In the short run, I think I would just tell her (while she's not upset) than when she runs into her room, you will let her have some time to herself to cool off. (That's actually a pretty positive response my grandson sometimes has to his own frustration or disappointment.) As soon as she's calm again, she can come out, and you'll always be happy to have her with you.
And at 2 1/2, she's not "behind" in potty training. If you're pushing that and she's not able to respond, it will just make the process slower, more complicated, and more unhappy for all of you.
A most important thing I've realized about ALL human behavior is that it's all a means to get our legitimate needs met. Defiance, whining, pouting, tantrums – also affection, snuggling, humor. Any particular behavior may not be a good strategy, and for little ones, it's often a bad strategy. Children get angry, slam doors, scream – not as a deliberate, planned manipulation, but as an intuitive way to try to meet their own needs. And depending on the response or results they get, these behaviors may stick around or eventually go away.
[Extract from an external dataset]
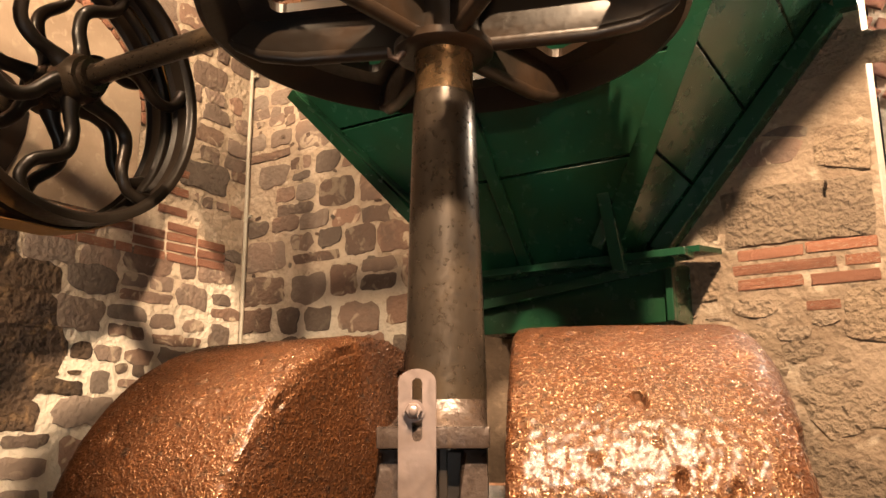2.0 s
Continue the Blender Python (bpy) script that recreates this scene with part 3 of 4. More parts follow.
bm = bmesh.new()
shell(bm, lambda s, k, o: ch(s * (0.205 + 0.018 * k), 0.785 + 0.272 * k, 0.553 - 0.226 * k + o + 0.002 * math.sin(s * 9)), lin(-1, 1, 8), lin(0, 1, 8), -0.004, 0.0)
part("tray", bm, COPPER, chute, "oily copper-brown tray", smooth=True)
bm = shell(bmesh.new(), lambda s, z, o: ch(s, 0.792 - 0.25 * (0.56 - z) - o - 0.022 * (s / 0.2) ** 2, z), lin(-0.205, 0.205, 12), lin(0.560, 0.70, 4), 0.0, 0.006)
part("throat_plate", bm, COPPER_BR, chute, "bright copper throat plate", smooth=True)
# Paler band: light falling on the tray's top, put into the colour.
bm = shell(bmesh.new(), lambda s, k, o: ch(s * 0.204, 0.787 + (0.062 - 0.014 * s * s) * k, 0.5535 - 0.226 / 0.272 * (0.002 + (0.062 - 0.014 * s * s) * k) + o), lin(-1, 1, 14), lin(0, 1, 3), 0.002, 0.0035)
part("swept_metal", bm, COPPER_TAN, chute, "tan band, the light on the tray's top put into colour", smooth=True)
part("tray_edge", tube(bmesh.new(), [ch(s * 0.223, 1.058, 0.327 + 0.001 * math.sin(s * 30)) for s in lin(-1, 1, 12)], 0.0035, 8), COPPER_TAN, chute, "bright tan lower edge", smooth=True)
part("throat_lip", tube(bmesh.new(), [ch(s, 0.80 - 0.022 * (s / 0.2) ** 2, 0.603 + 0.003 * math.sin(s * 40)) for s in lin(-0.195, 0.195, 14)], 0.006, 8), COPPER, chute, smooth=True)
for sg in (-1, 1):
    pts = [(0.775, 0.545), (0.80, 0.70), (0.915, 0.745), (0.955, 0.735), (1.02, 0.66), (1.062, 0.55), (1.078, 0.44), (1.072, 0.345), (1.058, 0.318)]
    bm = bmesh.new()
    lo = [bm.verts.new(ch(sg * (0.206 + 0.018 * (r - 0.785) / 0.272), r, z)) for r, z in pts]
    hi = [bm.verts.new(ch(sg * (0.211 + 0.018 * (r - 0.785) / 0.272), r, z)) for r, z in pts]
    bm.faces.new(lo)
    bm.faces.new(hi[::-1])
    for i in range(len(pts)):
        j = (i + 1) % len(pts)
        bm.faces.new((lo[i], hi[i], hi[j], lo[j]))
    sp = part("side_plate", bm, BINBROWN, chute, "oily brown side plate")
    part("edge_bead", tube(bmesh.new(), [ch(sg * (0.2085 + 0.018 * (r - 0.785) / 0.272), r + 0.002, z) for r, z in pts[2:]], 0.0055, 8), GREEN, sp, "green edge bead", smooth=True)
    for r, z in ((0.93, 0.70), (1.06, 0.36)):
        bm = lathe(bmesh.new(), [(0.009, -0.006), (0.009, 0.006), (0.006, 0.009), (0, 0.010)], 10, Matrix.Translation(ch(sg * 0.206, r, z)) @ (GT * -sg).to_track_quat("Z", "Y").to_matrix().to_4x4())
        part("plate_rivet", bm, IRON_OLD, sp, smooth=True)
part("pulp_crumb", bmesh.ops.create_icosphere(bm := bmesh.new(), subdivisions=2, radius=0.011, matrix=Matrix.Translation(ch(-0.105, 0.822, 0.528))) and bm, SHADE_CRUMB_BLACK, chute, "dark crumb of olive pulp", smooth=True)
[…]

If your daughter senses that she has hooked you emotionally, she feels powerful. Even a negative reaction from you tells her she's had an effect. When this occurs at a moment the child is feeling very little power, it's very, very attractive. She'll gratefully take power and control in whatever form she can find it.
Before deciding how to deal with her new behaviors, I'd try this: stand in her shoes and consider life from her perspective. Notice all the frustrating, controlling, maddening and discouraging situations for a new little person with very little autonomy and limited language skills. From there, you might find creative ways to reduce as many of those frustrations as possible. This in turn should reduce her negative strategies to deal with her own frustration.
I'd be really, really careful NOT to intimate that your daughter is wrong to feel her feelings. She really doesn't choose them, they choose her depending on the situation. Anger and frustration are natural, and completely legitimate from her point of view. If you discourage them by shaming or punishing her, the feelings won't go away, they'll just go underground and emerge in some other way.
You might make a little set of cards, as a project to do with your little girl, that she can show you when she has trouble expressing a need, whether a feeling like "angry" or "frustrated," or a physical need like hunger, or any other way she usually needs your help. As you do this, explain that you want her to be able to show you what she needs. (Cards like these are already available for kids with speech delays or autism; you can probably find them online if you don't want to make them.)
I can almost guarantee that she'll be surprised and grateful, and may respond with more "communication" and less door slamming almost immediately. I'm NOT suggesting that you drop your role as primary authority. She will still need clear boundaries just to feel safe. Just boost the empathy factor – kids hear "No" and get punished more than is usually necessary, and react against it.
As you reduce your daughter's frustration level, you'll reduce her reactivity, her need to feel angry, hurt, or defy you. Thus, you'll also reduce your own frustration and reactivity as she feels more cheerful and cooperative. Your little girl is acting out of her frustration, it's what little kids do until they know better, or are given other choices by the adults who control their lives.